[TASK STATEMENT]
Copy exactly the lines from the one containing "scene.view_settings.keyframe_insert(path, frame=frame(t))" through the one containing "hit, place, normal, _, ob, _", both included, and nothing else.

[INFORMATION SUPPLIED]
═══
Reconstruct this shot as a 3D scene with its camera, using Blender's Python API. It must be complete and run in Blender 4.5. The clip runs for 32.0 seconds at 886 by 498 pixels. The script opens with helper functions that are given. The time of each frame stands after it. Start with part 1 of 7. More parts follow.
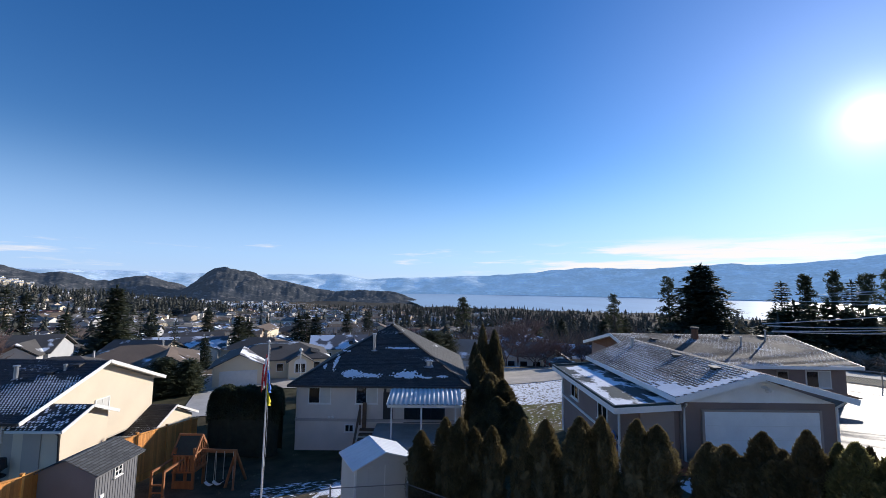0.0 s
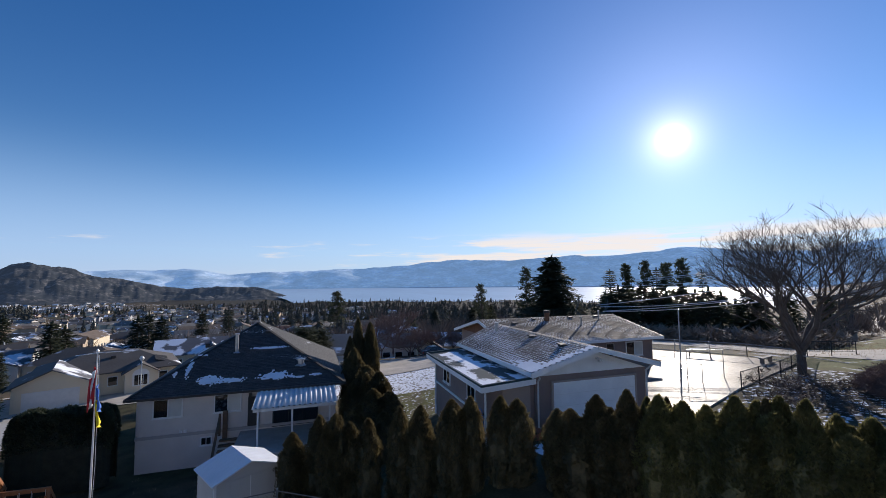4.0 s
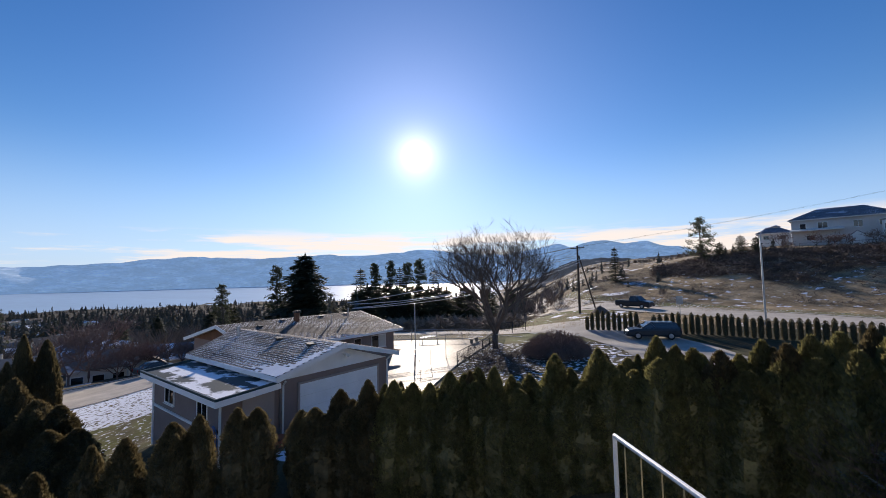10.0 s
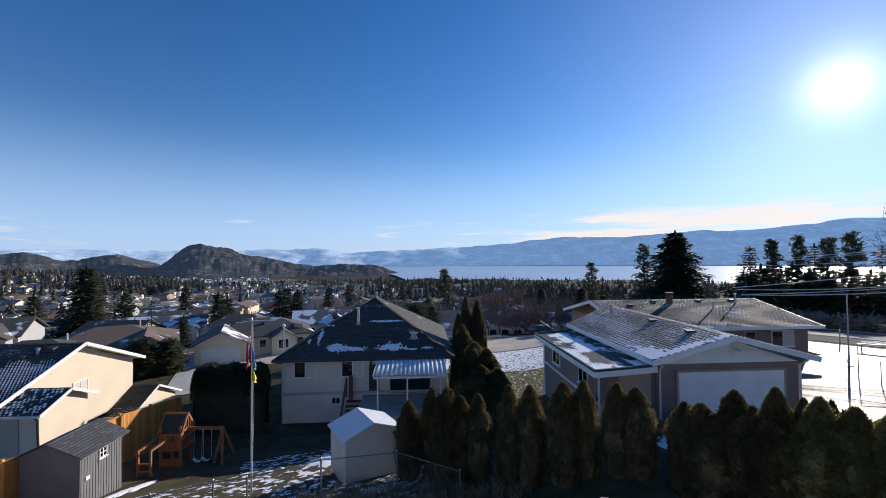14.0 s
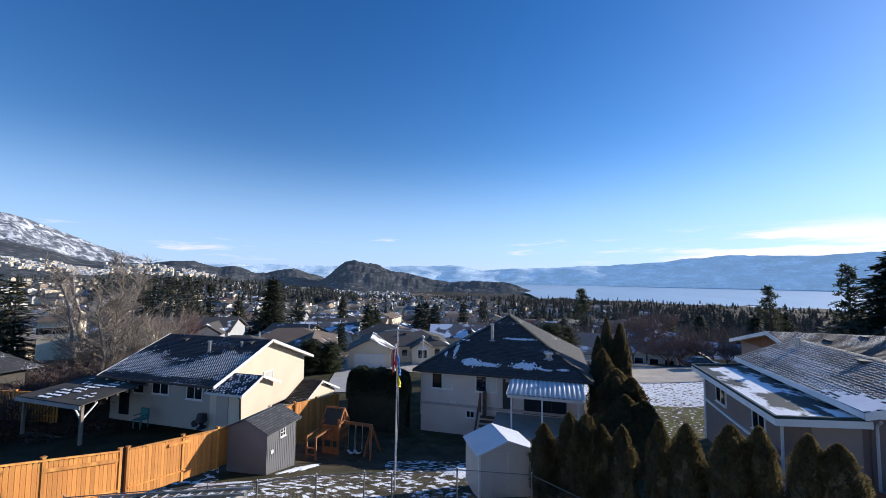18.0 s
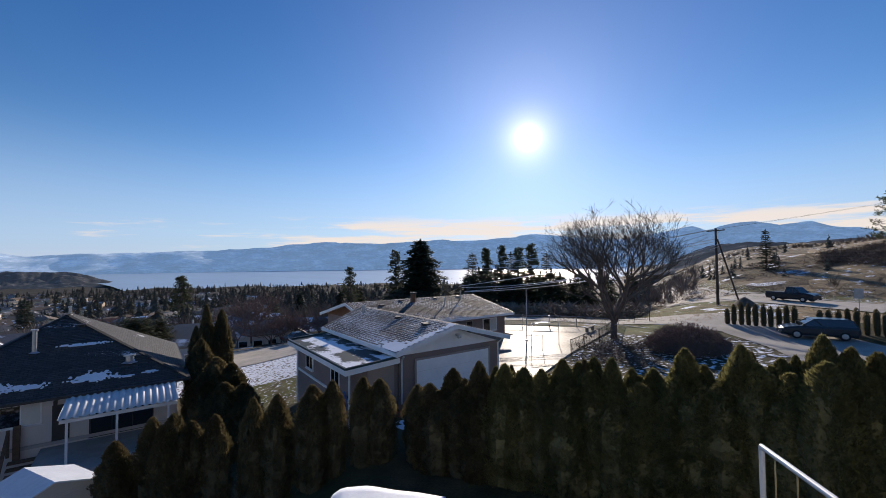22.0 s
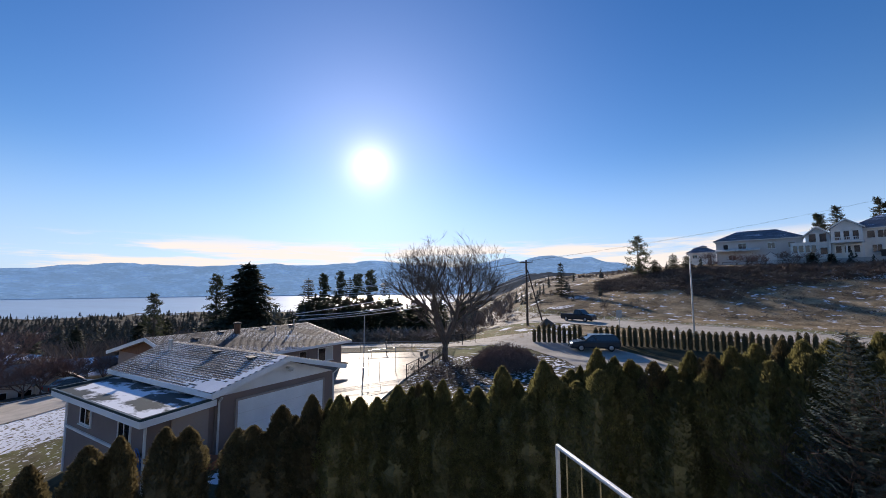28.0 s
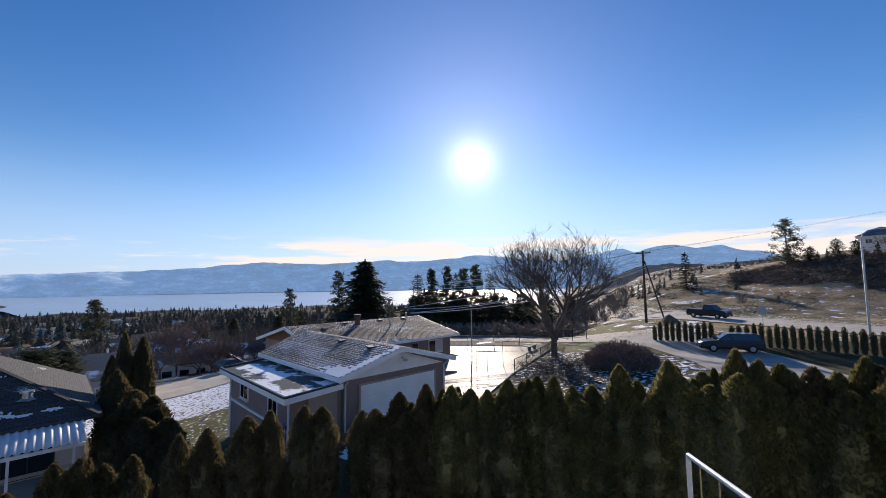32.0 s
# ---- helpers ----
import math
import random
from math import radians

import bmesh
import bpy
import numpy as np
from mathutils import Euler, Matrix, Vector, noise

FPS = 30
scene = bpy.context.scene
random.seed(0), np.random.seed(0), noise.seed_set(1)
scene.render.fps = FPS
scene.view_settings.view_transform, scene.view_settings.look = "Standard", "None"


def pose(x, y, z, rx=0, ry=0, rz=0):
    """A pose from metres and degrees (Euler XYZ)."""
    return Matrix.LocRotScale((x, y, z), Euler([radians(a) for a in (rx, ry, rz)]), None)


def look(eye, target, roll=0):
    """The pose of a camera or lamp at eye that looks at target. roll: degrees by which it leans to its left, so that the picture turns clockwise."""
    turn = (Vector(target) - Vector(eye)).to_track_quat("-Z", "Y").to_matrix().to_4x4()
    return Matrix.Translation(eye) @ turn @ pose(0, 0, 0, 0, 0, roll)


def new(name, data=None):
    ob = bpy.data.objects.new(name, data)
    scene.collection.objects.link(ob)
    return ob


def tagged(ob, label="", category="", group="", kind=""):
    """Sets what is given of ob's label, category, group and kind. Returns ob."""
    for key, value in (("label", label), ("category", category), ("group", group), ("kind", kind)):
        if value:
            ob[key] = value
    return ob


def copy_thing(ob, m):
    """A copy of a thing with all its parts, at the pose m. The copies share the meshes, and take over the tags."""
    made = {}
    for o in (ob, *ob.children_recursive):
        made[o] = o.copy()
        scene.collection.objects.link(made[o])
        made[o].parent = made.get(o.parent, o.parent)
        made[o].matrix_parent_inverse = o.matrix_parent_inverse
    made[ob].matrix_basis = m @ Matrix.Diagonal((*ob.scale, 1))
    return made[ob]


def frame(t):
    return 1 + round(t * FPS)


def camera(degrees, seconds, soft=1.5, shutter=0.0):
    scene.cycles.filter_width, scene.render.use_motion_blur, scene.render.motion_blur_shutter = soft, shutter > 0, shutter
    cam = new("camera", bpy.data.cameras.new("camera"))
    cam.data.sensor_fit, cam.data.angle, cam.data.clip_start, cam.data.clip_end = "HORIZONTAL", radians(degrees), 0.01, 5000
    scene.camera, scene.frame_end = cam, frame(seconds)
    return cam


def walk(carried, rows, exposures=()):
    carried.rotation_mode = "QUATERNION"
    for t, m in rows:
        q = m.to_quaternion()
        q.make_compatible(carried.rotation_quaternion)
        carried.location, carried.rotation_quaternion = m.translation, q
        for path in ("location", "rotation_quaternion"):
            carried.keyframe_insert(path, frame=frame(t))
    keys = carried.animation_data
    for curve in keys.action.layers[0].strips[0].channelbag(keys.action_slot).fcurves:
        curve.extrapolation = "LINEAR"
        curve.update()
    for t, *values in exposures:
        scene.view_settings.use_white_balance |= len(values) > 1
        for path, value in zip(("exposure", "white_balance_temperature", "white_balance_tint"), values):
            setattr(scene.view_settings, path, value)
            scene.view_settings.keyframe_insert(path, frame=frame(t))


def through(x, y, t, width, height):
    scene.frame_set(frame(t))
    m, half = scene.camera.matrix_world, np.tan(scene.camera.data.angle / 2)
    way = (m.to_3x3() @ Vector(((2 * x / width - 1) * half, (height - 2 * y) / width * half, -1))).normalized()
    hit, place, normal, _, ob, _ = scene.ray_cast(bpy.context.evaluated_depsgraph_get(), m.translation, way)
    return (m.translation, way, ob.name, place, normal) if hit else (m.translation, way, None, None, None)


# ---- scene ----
cam = camera(94.9, 32.0, 0.8)
# seconds, place in metres (z = 0 is eye height), yaw, pitch, roll
ROWS = [
    (0.0, -0.001, 0.003, 0.003, -0.67, 5.41, -0.78),
    (0.5, -0.038, 0.047, -0.004, 8.90, 5.77, -0.37),
    (1.0, -0.068, 0.082, -0.017, 14.21, 5.91, 0.19),
    (1.5, -0.076, 0.112, -0.029, 14.26, 5.88, 0.42),
    (2.0, -0.070, 0.128, -0.037, 10.96, 5.86, 0.53),
    (2.5, -0.055, 0.118, -0.040, 5.96, 5.81, 0.67),
    (3.0, -0.043, 0.099, -0.036, 0.29, 5.61, 0.72),
    (3.5, -0.035, 0.058, -0.031, -6.82, 5.30, 0.70),
    (4.0, -0.040, -0.012, -0.020, -18.02, 4.42, 0.57),
    (4.5, -0.027, -0.102, -0.007, -31.71, 3.43, -0.14),
    (6.5, 0.080, -0.058, -0.051, -51.74, 3.43, 0.71),
    (7.0, 0.122, -0.067, -0.054, -56.20, 4.10, 0.41),
    (7.5, 0.153, -0.073, -0.057, -61.57, 4.44, 0.29),
    (8.0, 0.177, -0.073, -0.062, -64.35, 4.52, 0.32),
    (8.5, 0.178, -0.072, -0.061, -63.84, 4.45, 0.36),
    (9.0, 0.162, -0.068, -0.058, -61.53, 4.19, 0.63),
    (9.5, 0.140, -0.071, -0.058, -57.37, 3.99, 0.89),
    (10.0, 0.111, -0.054, -0.048, -51.63, 3.79, 1.16),
    (10.5, 0.063, -0.019, -0.025, -41.57, 4.04, 1.26),
    (11.0, -0.012, 0.002, -0.020, -29.20, 3.95, 1.44),
    (11.5, -0.110, 0.019, -0.005, -17.79, 3.52, 1.54),
    (12.0, -0.162, 0.064, 0.004, -9.10, 2.73, 1.44),
    (12.5, -0.163, 0.096, 0.011, -4.01, 1.93, 1.17),
    (13.0, -0.141, 0.114, 0.022, -2.92, 1.47, 0.75),
    (13.5, -0.115, 0.135, 0.053, -4.11, 1.33, 0.50),
    (15.5, -0.129, -0.092, -0.025, 5.97, 2.59, 0.87),
    (16.0, -0.141, -0.104, -0.022, 10.06, 2.78, 0.87),
    (16.5, -0.155, -0.104, -0.017, 12.81, 3.13, 0.53),
    (17.0, -0.176, -0.094, -0.005, 14.31, 3.47, 0.15),
    (17.5, -0.191, -0.083, 0.000, 15.13, 3.76, -0.38),
    (18.0, -0.186, -0.085, 0.000, 15.21, 3.95, -0.67),
    (18.5, -0.180, -0.097, -0.005, 14.95, 3.99, -0.74),
    (19.0, -0.177, -0.110, -0.011, 14.08, 3.87, -0.55),
    (19.5, -0.177, -0.104, -0.014, 12.00, 3.62, -0.35),
    (20.0, -0.148, -0.086, -0.020, 7.01, 3.07, -0.06),
    (20.5, -0.080, -0.070, -0.024, -1.16, 2.41, 0.18),
    (21.0, 0.006, -0.059, -0.038, -12.17, 1.85, 0.29),
    (21.5, 0.091, -0.055, -0.057, -24.91, 1.54, 0.42),
    (22.0, 0.164, -0.039, -0.081, -36.08, 1.88, 0.58),
    (22.5, 0.173, -0.056, -0.082, -43.77, 2.82, 0.77),
    (23.0, 0.157, -0.051, -0.074, -46.88, 3.69, 0.74),
    (23.5, 0.141, -0.038, -0.070, -47.88, 4.00, 0.46),
    (24.0, 0.127, -0.025, -0.061, -48.09, 3.56, 0.07),
    (24.5, 0.120, -0.015, -0.062, -48.41, 2.85, -0.30),
    (25.0, 0.105, -0.025, -0.070, -49.79, 2.09, -0.39),
    (25.5, 0.108, -0.045, -0.069, -52.46, 2.09, -0.35),
    (26.0, 0.104, -0.061, -0.060, -56.11, 2.88, -0.26),
    (26.5, 0.102, -0.069, -0.047, -59.27, 3.96, -0.03),
    (28.5, 0.136, -0.074, -0.050, -58.13, 5.60, 0.25),
    (29.0, 0.140, -0.081, -0.056, -58.18, 5.57, 0.06),
    (29.5, 0.145, -0.083, -0.054, -59.70, 5.34, -0.01),
    (30.0, 0.148, -0.086, -0.050, -61.64, 5.03, 0.16),
    (30.5, 0.147, -0.088, -0.055, -63.02, 4.68, 0.44),
    (31.0, 0.142, -0.078, -0.056, -62.20, 4.47, 0.68),
    (31.5, 0.118, -0.064, -0.057, -56.90, 4.69, 0.78),
    (32.0, 0.080, -0.047, -0.046, -43.77, 4.71, 0.79),
]
walk(cam, [(t, pose(x, y, z, 90 + pitch, roll, yaw)) for t, x, y, z, yaw, pitch, roll in ROWS], [(0, 0.28, 6350, 12), (1, 0.42, 6440, 12), (2, 0.44, 6520, 12), (3, 0.28, 6610, 13), (4, 0.08, 6570, 14), (6.5, 0.2, 7000, 16), (10, 0.2, 7000, 16), (12, 0.12, 6800, 16), (14.5, 0.22, 6560, 13), (16, 0.38, 6470, 12), (19.5, 0.38, 6360, 12), (21, 0.1, 6570, 13), (22, 0.02, 6920, 15), (23, 0.14, 6950, 16), (24, 0.12, 6950, 16), (26, 0.24, 6980, 16), (32, 0.24, 7000, 16)])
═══
[FULL RESPONSE]
            scene.view_settings.keyframe_insert(path, frame=frame(t))


def through(x, y, t, width, height):
    scene.frame_set(frame(t))
    m, half = scene.camera.matrix_world, np.tan(scene.camera.data.angle / 2)
    way = (m.to_3x3() @ Vector(((2 * x / width - 1) * half, (height - 2 * y) / width * half, -1))).normalized()
    hit, place, normal, _, ob, _ = scene.ray_cast(bpy.context.evaluated_depsgraph_get(), m.translation, way)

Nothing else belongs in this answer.